How to resolve inference failures due to unsupported operations on NPU?

During model deployment, I have encountered compilation failures with ncc-tflie because the NPU (Neural Processing Unit) on my device does not support some custom or uncommon operations (also known as custom ops or unsupported ops). This issue causes the entire inference process to fail rather than falling back to CPU or GPU, which significantly impacts deployment feasibility.

How can I enable or extend NPU support for these custom operations? Are there common workflows or tools that allow for adding custom op support to an NPU backend, or at least a way to allow graceful fallback to other computation units instead of a complete inference failure?

Hi! hope the following reply could answer your questions:) .

Extending NPU Support for Custom Ops

MediaTek currently does not provide a workflow or tool for adding custom operator (op) support to the NPU backend.
Custom or unsupported ops must be adapted to use supported operators, or models must be redesigned for compatibility.

Recommended Workflow for Supported NPU Deployment
  1. Prepare your model in TFLite format.
  2. Avoid dynamic shapes—use fixed shape tensors to ensure stable conversion and execution.
  3. Use quantized models for optimal performance on the NPU.
    • Quantization helps ensure support for hardware-accelerated inference and lower latency.
  4. Verify supported operators and avoid custom/uncommon ops.
    • Use the official operator list for your platform (see Converter Supported Operators).
    • For NP8: follow the NP8 documentation.
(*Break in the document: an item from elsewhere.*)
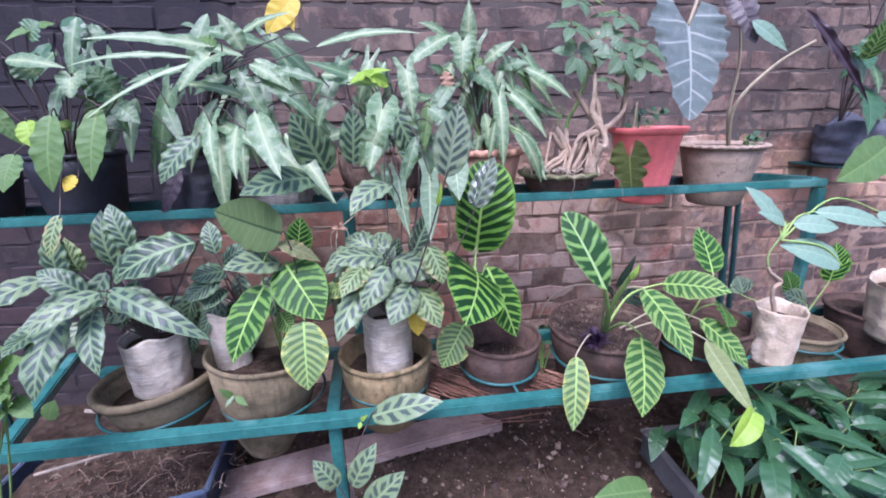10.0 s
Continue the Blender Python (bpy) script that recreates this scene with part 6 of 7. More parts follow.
leaf(arrow_left, "arrow", ARROW, (-0.343, 0.375, 0.910), (-0.222, 0.337, 0.786), 0.046, 0.07, (0, -0.7, 0.7), root=(-0.550, 0.480, 0.880), wave=0.08, stem=STEM_DARK, rad=0.0016)
leaf(peacock_mid, "oval", PEACOCK, (-0.187, 0.315, 0.689), (-0.143, 0.264, 0.626), 0.041, 0.07, (0, -0.7, 0.7), wave=0.08, stem=STEM_DARK, rad=0.0016)
leaf(peacock_mid, "oval", PEACOCK, (-0.205, 0.276, 0.631), (-0.244, 0.216, 0.585), 0.038, 0.07, (0, -0.7, 0.7), root=(-0.110, 0.250, 0.530), wave=0.08, stem=STEM_DARK, rad=0.0016)
leaf(peacock_mid, "oval", PEACOCK_DARK, (-0.100, 0.316, 0.618), (-0.066, 0.268, 0.559), 0.037, 0.07, (0, -0.7, 0.7), root=(-0.110, 0.250, 0.530), wave=0.08, stem=STEM_DARK, rad=0.0016)
leaf(peacock_mid, "oval", PEACOCK, (-0.142, 0.324, 0.659), (-0.168, 0.309, 0.550), 0.051, 0.07, (0, -0.7, 0.7), root=(-0.110, 0.250, 0.530), wave=0.08, stem=STEM_DARK, rad=0.0016)
leaf(peacock_mid, "oval", PEACOCK, (-0.196, 0.274, 0.617), (-0.184, 0.216, 0.525), 0.049, 0.07, (0, -0.7, 0.7), root=(-0.110, 0.250, 0.530), wave=0.08, stem=STEM_DARK, rad=0.0016)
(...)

For NP6/NP7, consult the respective hardware documentation.
  5. Use MediaTek Converter tools for model conversion and validation.

Tip:
Before retraining, use the converter tools with the TFLite specification to confirm your model is compatible and supported. This reduces the chance of running into unsupported operator failures in final deployment.

Fallback Mechanism: Offline vs Online Inference

Summary Table

Approach Custom Op Support Fallback to CPU/GPU Recommended Use Case
Offline Inference No No Model fully supported by NPU
Online Inference No Yes (CPU only for supported TFLite ops) Mixed operator support or rapid prototyping

MediaTek Recommendation

  • Redesign or reimplement custom operators using supported TFLite ops for NPU deployment.
  • Prefer offline inference for production, provided your model is fully supported.
  • Use online inference for prototyping or mixed workloads needing fallback.
  • Always consult the latest supported operator list and platform documentation.